# WHAT IS NEEDED
Without the pictures, repeat the listing character for character.

# DATA
____________________

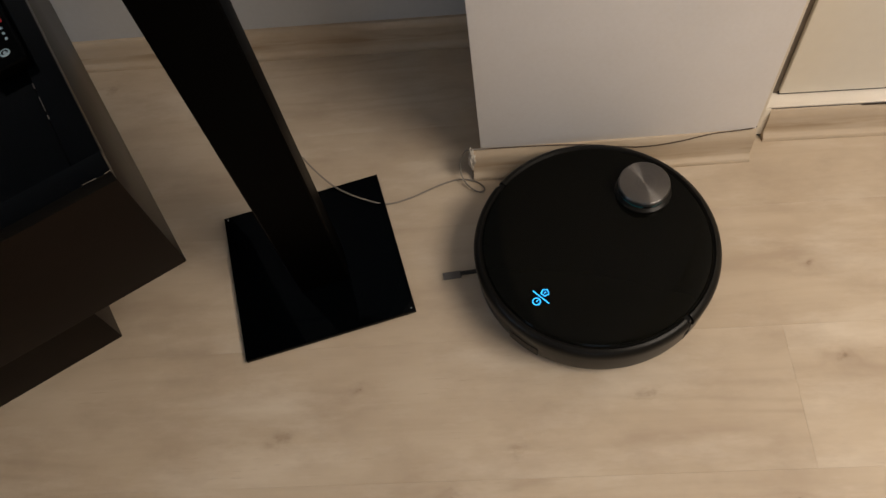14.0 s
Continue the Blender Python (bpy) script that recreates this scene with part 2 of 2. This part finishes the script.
def spun_metal():
    """Turned aluminium: fine rings and a radial sheen."""
    m = material("spun_aluminium", (0.20, 0.19, 0.185), 0.30, 1.0)
    n = Nodes(m)
    p = n.add("ShaderNodeTexCoord").outputs["Object"]
    r = n.vmath("LENGTH", p)
    w = n.add("ShaderNodeCombineXYZ", X=n.math("MULTIPLY", r, 1600.0)).outputs[0]
    g = n.noise(w, 1.0, 2)
    n.put(n.bsdf, "Base Color", n.ramp(g, (0.3, (0.085, 0.081, 0.079)), (0.7, (0.20, 0.193, 0.188))))
    n.bsdf.inputs["Anisotropic"].default_value = 0.97
    n.bsdf.inputs["Anisotropic Rotation"].default_value = 0.25
    t = n.add("ShaderNodeTangent")
    t.direction_type, t.axis = "RADIAL", "Z"
    n.put(n.bsdf, "Tangent", t.outputs[0])
    return m


SPUN = spun_metal()


# ---- mesh helpers ----
def mesh_of(name, bm, mat, smooth=None):
    me = bpy.data.meshes.new(name)
    bmesh.ops.recalc_face_normals(bm, faces=bm.faces)
    bm.to_mesh(me)
    bm.free()
    me.materials.append(mat)
    if smooth is not None:
        me.shade_smooth()
        me.set_sharp_from_angle(angle=radians(smooth))
    return me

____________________

# RESPONSE
14.0 s
Continue the Blender Python (bpy) script that recreates this scene with part 2 of 2. This part finishes the script.
def spun_metal():
    """Turned aluminium: fine rings and a radial sheen."""
    m = material("spun_aluminium", (0.20, 0.19, 0.185), 0.30, 1.0)
    n = Nodes(m)
    p = n.add("ShaderNodeTexCoord").outputs["Object"]
    r = n.vmath("LENGTH", p)
    w = n.add("ShaderNodeCombineXYZ", X=n.math("MULTIPLY", r, 1600.0)).outputs[0]
    g = n.noise(w, 1.0, 2)
    n.put(n.bsdf, "Base Color", n.ramp(g, (0.3, (0.085, 0.081, 0.079)), (0.7, (0.20, 0.193, 0.188))))
    n.bsdf.inputs["Anisotropic"].default_value = 0.97
    n.bsdf.inputs["Anisotropic Rotation"].default_value = 0.25
    t = n.add("ShaderNodeTangent")
    t.direction_type, t.axis = "RADIAL", "Z"
    n.put(n.bsdf, "Tangent", t.outputs[0])
    return m


SPUN = spun_metal()


# ---- mesh helpers ----
def mesh_of(name, bm, mat, smooth=None):
    me = bpy.data.meshes.new(name)
    bmesh.ops.recalc_face_normals(bm, faces=bm.faces)
    bm.to_mesh(me)
    bm.free()
    me.materials.append(mat)
    if smooth is not None:
        me.shade_smooth()
        me.set_sharp_from_angle(angle=radians(smooth))
    return me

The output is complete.